I met David properly on the Outside tour, at Wembley, in 1995. It was an absolutely fabulous show and I was furious with The Sun for claiming that people were walking out in droves because he wasn't doing things like Space Oddity. If I were David I would have sued, because they were trying to damage his career.
When I was introduced to David, I told him I liked Hallo Spaceboy and he said, "You guys should remix it for me." We ended up doing a lot of work to make it a more conventional single, as it only had one verse.
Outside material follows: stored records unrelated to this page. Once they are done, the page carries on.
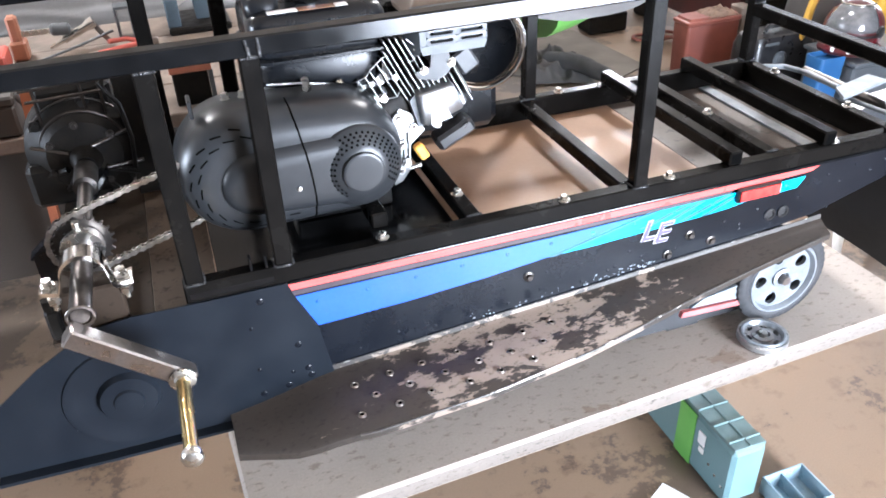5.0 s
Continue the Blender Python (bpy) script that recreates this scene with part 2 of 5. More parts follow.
# ---- geometry helpers ----
class G:
    """Points and faces of one mesh, added shape by shape."""

    def __init__(self):
        self.v, self.f = [], []

    def add(self, vs, fs):
        k = len(self.v)
        self.v += [tuple(p) for p in vs]
        self.f += [tuple(k + i for i in f) for f in fs]
        return self

    def box(self, lo, hi, b=0.002, m=None):
        """A box with chamfered edges."""
        c = [(lo[i] + hi[i]) / 2 for i in range(3)]
        h = [(hi[i] - lo[i]) / 2 for i in range(3)]
        b = min(b, *(x * 0.49 for x in h))
        vs, ids = [], {}
        for sx in (-1, 1):
            for sy in (-1, 1):
                for sz in (-1, 1):
                    for ax in range(3):
                        p = [s * (h[i] if i == ax else h[i] - b) for i, s in enumerate((sx, sy, sz))]
                        ids[sx, sy, sz, ax] = len(vs)
                        q = Vector(p)
                        if m is not None:
                            q = m @ q
                        vs.append((q.x + c[0], q.y + c[1], q.z + c[2]))
        fs = []
        for ax in range(3):
            o = [i for i in range(3) if i != ax]
            for s in (-1, 1):
                ring = []
                for a, d in ((-1, -1), (1, -1), (1, 1), (-1, 1)):
                    k = [0, 0, 0]
                    k[ax], k[o[0]], k[o[1]] = s, a, d
                    ring.append(ids[(*k, ax)])
                flip = (s < 0) ^ (ax == 1)
                fs.append(tuple(ring[::-1] if flip else ring))
            for a in (-1, 1):
                for d in (-1, 1):
                    k0, k1 = [0, 0, 0], [0, 0, 0]
                    k0[o[0]], k0[o[1]], k1[o[0]], k1[o[1]] = a, d, a, d
                    k0[ax], k1[ax] = -1, 1
                    fs.append((ids[(*k0, o[0])], ids[(*k1, o[0])], ids[(*k1, o[1])], ids[(*k0, o[1])]))
        for sx in (-1, 1):
            for sy in (-1, 1):
                for sz in (-1, 1):
                    fs.append(tuple(ids[sx, sy, sz, ax] for ax in range(3)))
        return self.add(vs, fs)

    def lathe(self, base, axis, prof, seg=24, caps=True):
        """prof: (distance along axis, radius) pairs."""
        base, axis = Vector(base), Vector(axis).normalized()
        u = axis.orthogonal().normalized()
        w = axis.cross(u)
        vs, fs = [], []
        for d, r in prof:
            for i in range(seg):
                a = 2 * math.pi * i / seg
                vs.append(base + axis * d + (u * math.cos(a) + w * math.sin(a)) * r)
        for k in range(len(prof) - 1):
            for i in range(seg):
                j = (i + 1) % seg
                fs.append((k * seg + i, k * seg + j, (k + 1) * seg + j, (k + 1) * seg + i))
        if caps:
            fs.append(tuple(range(seg))[::-1])
            fs.append(tuple((len(prof) - 1) * seg + i for i in range(seg)))
        return self.add(vs, fs)

    def cyl(self, p0, p1, r, seg=20, b=0.0):
        p0, p1 = Vector(p0), Vector(p1)
        n = (p1 - p0).length
        prof = [(0, r), (n, r)] if not b else [(0, r - b), (b, r), (n - b, r), (n, r - b)]
        return self.lathe(p0, p1 - p0, prof, seg)

    def tube(self, pts, r, seg=10, close=False):
        pts = [Vector(p) for p in pts]
        n = len(pts)
        vs, fs = [], []
        u = None
        for i, p in enumerate(pts):
            t = ((pts[(i + 1) % n] if close or i + 1 < n else p) - (pts[i - 1] if close or i else p)).normalized()
            u = t.orthogonal().normalized() if u is None else (u - t * u.dot(t)).normalized()
            w = t.cross(u)
            for k in range(seg):
                a = 2 * math.pi * k / seg
                vs.append(p + (u * math.cos(a) + w * math.sin(a)) * r)
        for i in range(n if close else n - 1):
            for k in range(seg):
                j, q = (k + 1) % seg, (i + 1) % n
                fs.append((i * seg + k, i * seg + j, q * seg + j, q * seg + k))
        if not close:
            fs += [tuple(range(seg))[::-1], tuple((n - 1) * seg + k for k in range(seg))]
        return self.add(vs, fs)

    def prism(self, poly, ax, a, b):
        """A flat outline (two other axes, in order) pushed from a to b along ax."""
        n = len(poly)

        def at(p, d):
            q = list(p)
            q.insert(ax, d)
            return q
        vs = [at(p, a) for p in poly] + [at(p, b) for p in poly]
        fs = [tuple(range(n))[::-1], tuple(range(n, 2 * n))] + [(i, (i + 1) % n, n + (i + 1) % n, n + i) for i in range(n)]
        return self.add(vs, fs)

    def loft(self, rings, caps=True):
        n = len(rings[0])
        vs = [p for r in rings for p in r]
        fs = [(k * n + i, k * n + (i + 1) % n, (k + 1) * n + (i + 1) % n, (k + 1) * n + i) for k in range(len(rings) - 1) for i in range(n)]
        if caps:
            fs += [tuple(range(n))[::-1], tuple((len(rings) - 1) * n + i for i in range(n))]
        return self.add(vs, fs)

    def grid(self, rows):
        n = len(rows[0])
        fs = [(k * n + i, k * n + i + 1, (k + 1) * n + i + 1, (k + 1) * n + i) for k in range(len(rows) - 1) for i in range(n - 1)]
        return self.add([p for r in rows for p in r], fs)


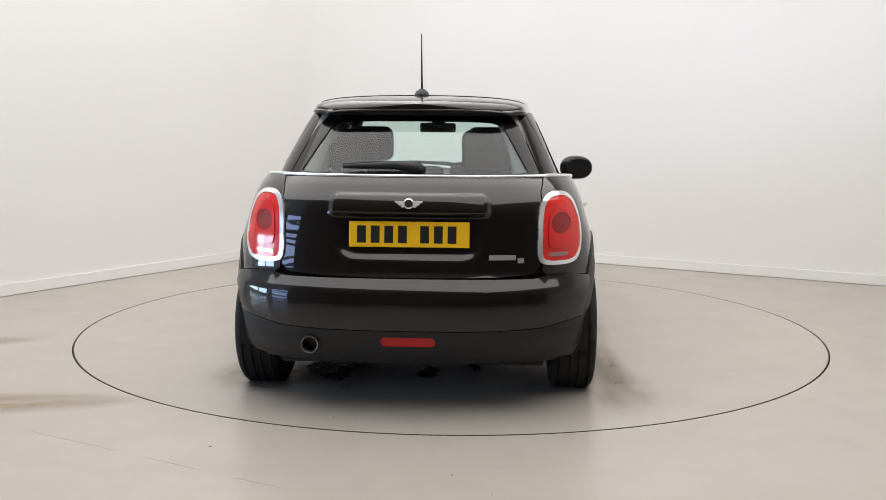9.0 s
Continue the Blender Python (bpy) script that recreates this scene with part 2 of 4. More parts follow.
def within(poly, x, y):
    """Even-odd test of a point in a closed polygon."""
    a, b = poly, np.roll(poly, -1, axis=0)
    cross = (a[:, 1] > y) != (b[:, 1] > y)
    with np.errstate(divide="ignore", invalid="ignore"):
        xs = a[:, 0] + (y - a[:, 1]) * (b[:, 0] - a[:, 0]) / (b[:, 1] - a[:, 1])
    return bool(np.count_nonzero(cross & (x < xs)) % 2)


def triangles(points, loops):
    """Triangles between the first loop and the others, which are holes."""
    rings = [np.array([tuple(points[i]) for i in lp]) for lp in loops]
    keep = [p for i, p in enumerate(points) if i <= max(max(lp) for lp in loops) or (within(rings[0], p.x, p.y) and not any(within(r, p.x, p.y) for r in rings[1:]))]
    edges = [(lp[i], lp[(i + 1) % len(lp)]) for lp in loops for i in range(len(lp))]
    res = geo.delaunay_2d_cdt(keep, edges, [], 0, 1e-6)
    out = []
    for f in res[2]:
        cx = sum(res[0][k].x for k in f) / len(f)
        cy = sum(res[0][k].y for k in f) / len(f)
        if within(rings[0], cx, cy) and not any(within(r, cx, cy) for r in rings[1:]):
            out.append(tuple(f))
    return res[0], out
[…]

I thought, as David does cut-up lyrics and as it's about space, I'll cut up the words of Space Oddity for the second verse and turn it into the third part of the Major Tom trilogy. When I told David what I'd done, he didn't seem too happy about it! There was a pause on the end I of the phone and he said, "Mmm, sounds like I'd better come into the studio, I think."
I thought, "Oh God, we're in trouble!" But he listened to the track and laughed, and said we should keep it in. For me, it seemed to bring together the most powerful themes of Bowie's work: the fascination with space, futurism and sexual confusion. It seemed to be a very current mix at the time.
Pet Shop Boys seem to have a reputation for doing collaborations, but we don't do them very often. One of the reasons is that when we do - the David Bowie single being a classic example - they almost invariably appear to be duets, and our profile on the record is suddenly incredibly high. You can't release too many records like that, or everyone's going to get bored with it. But if I listen to Hallo Spaceboy now, I think it's a fantastic record.
At the time, however, I was worried that David thought we'd "won". The song had gone in such a different direction that he found himself guesting on a Pet Shop Boys record. But I saw him at the Astoria after that and he was really nice.